Sus pulsiones vitales, sus controversias, sus gestos destemplados, sus triunfos y sus desgracias, todo en Fraga estaba falto de proporción. Era desmedido, confuso, controvertido. Genio y figura, fue número uno y premio extraordinario en todo lo que se propuso. Se licenció en Derecho, Políticas y Económicas, fue letrado de las Cortes, diplomático y catedrático de Teoría del Estado y Derecho Constitucional. Escribió cerca de 90 libros y fue deslumbrante, imaginativo y trabajador infatigable quizás porque estaba dotado de una energía poco común. Dejó huella en todos los puestos por los que pasó, y más que en ninguno en su tarea en favor del turismo, que con él despegó en los años sesenta y cambió la imagen del país. Su eslogan Spain is different hizo fortuna y con él España se lanzó, en plena dictadura, a la conquista de Europa. Los primeros turistas empezaron a visitar el país con entusiasmo y fidelidad, contribuyendo así a su apertura al exterior, a una inevitable relajación de costumbres y a una muy deseable modernización. Otra de sus contribuciones más destacadas fue la puesta en marcha de la red de Paradores Nacionales, que permitió recuperar para el ocio y el goce turístico edificios y lugares emblemáticos.

Con sus virtudes y sus defectos, Fraga ha sido un gigante de la política, un referente inexcusable de la España de finales del siglo XX y comienzos del XXI, con el mérito añadido de haber creado una formación democrática de centro-derecha en la que integró a demócratas tardíos y franquistas reconvertidos pero dejó fuera al extremismo radical, refugiado en partidos marginales sin ninguna relevancia ni representación.
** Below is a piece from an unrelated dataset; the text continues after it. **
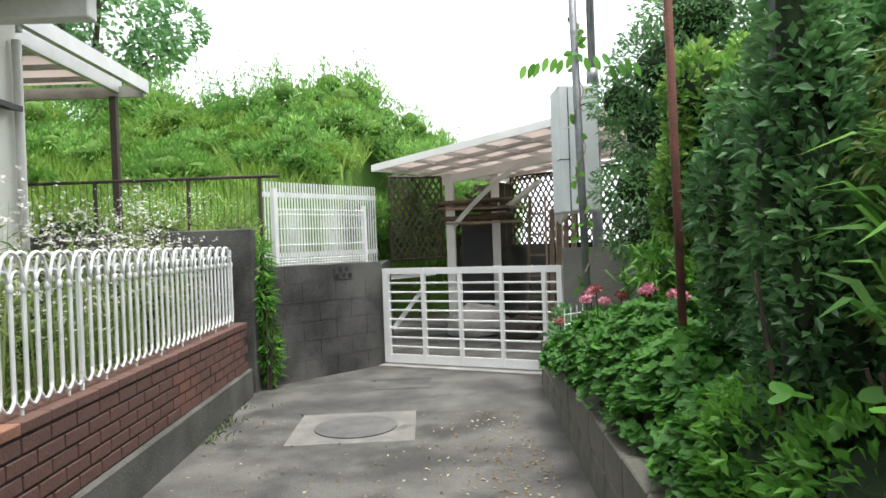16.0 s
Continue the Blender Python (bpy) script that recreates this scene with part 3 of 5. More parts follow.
# bay window in the front wall
bay = part("bay_window", prism([(-2.0, 0.9), (-2.2, 0.52), (-3.4, 0.52), (-3.6, 0.9)], 1.45, 1.55), M_TRIM, HOUSE, "white bay window with small panes")
part("bay_roof", prism([(-1.93, 0.9), (-2.15, 0.46), (-3.45, 0.46), (-3.67, 0.9)], 2.50, 2.58), M_TRIM, bay)
part("bay_blind", beam((-2.26, 0.60, 2.02), (-3.36, 0.60, 2.02), 0.02, 0.9), M_BLIND, bay)
part("bay_blind", beam((-2.06, 0.88, 2.02), (-2.24, 0.60, 2.02), 0.02, 0.9), M_BLIND, bay)
for (xa, ya), (xb, yb), cols in (((-2.0, 0.9), (-2.2, 0.52), 1), ((-2.2, 0.52), (-3.4, 0.52), 4)):
    for i in range(1 if cols > 1 else 0, cols + 1):
        u = i / cols
        p = (xa + (xb - xa) * u, ya + (yb - ya) * u)
        w = 0.07 if i in (0, cols) else 0.025
        part("mullion", box((p[0] - w / 2, p[1] - w / 2, 1.55), (p[0] + w / 2, p[1] + w / 2, 2.5)), M_TRIM, bay)
    for z in (1.6, 1.87, 2.16, 2.45):
        part("glazing_bar", beam((xa, ya, z), (xb, yb, z), 0.035, 0.025 if z not in (1.6, 2.45) else 0.07), M_TRIM, bay)

# rainwater pipes
dp = part("drainpipe", tube([(-2.4, 0.3, 3.58), (-2.2, 0.5, 3.42), (-1.66, 0.82, 3.14), (-1.62, 0.85, 3.08), (-1.62, 0.86, 0.3)], 0.03, 8), M_PIPE, HOUSE, "pale corner rainwater pipe", True)
for z in (1.0, 2.0, 2.9):
    part("clip", tube([(-1.62, 0.86, z), (-1.62, 0.86, z + 0.03)], 0.038, 8), M_PIPE, dp)
dp = part("drainpipe", tube([(-1.22, 5.2, 3.6), (-1.22, 5.2, 3.12), (-1.25, 5.25, 3.04), (-1.50, 5.66, 2.72), (-1.53, 5.70, 2.64), (-1.53, 5.70, 0.25)], 0.033, 8), M_GUTTER, HOUSE, "grey rainwater pipe", True)
part("hopper", box((-1.29, 5.12, 3.54), (-1.13, 5.28, 3.70), 0.02), M_GUTTER, dp)
for z in (0.9, 1.7, 2.5):
    part("clip", tube([(-1.53, 5.70, z), (-1.53, 5.70, z + 0.03)], 0.041, 8), M_GUTTER, dp)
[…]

Su último mensaje para Rajoy la víspera de su discurso de investidura fue bien claro: “El proyecto centrista y reformista debe continuar. No se deje llevar por los extremistas”. Como escribía esta semana un columnista catalán, Mac Álvaro, “las actitudes unen más que las ideas y, al fin y al cabo, Fraga y Carrillo justificaron la conveniencia de unas u otras dictaduras y, después, fueron capaces de evolucionar, de renunciar a dogmas, y acabaron dando lecciones de democracia. Por eso hay que valorar positivamente la aportación que estos dirigentes hicieron al objetivo más importante que tenía nuestra sociedad en 1975: evitar una nueva guerra civil”.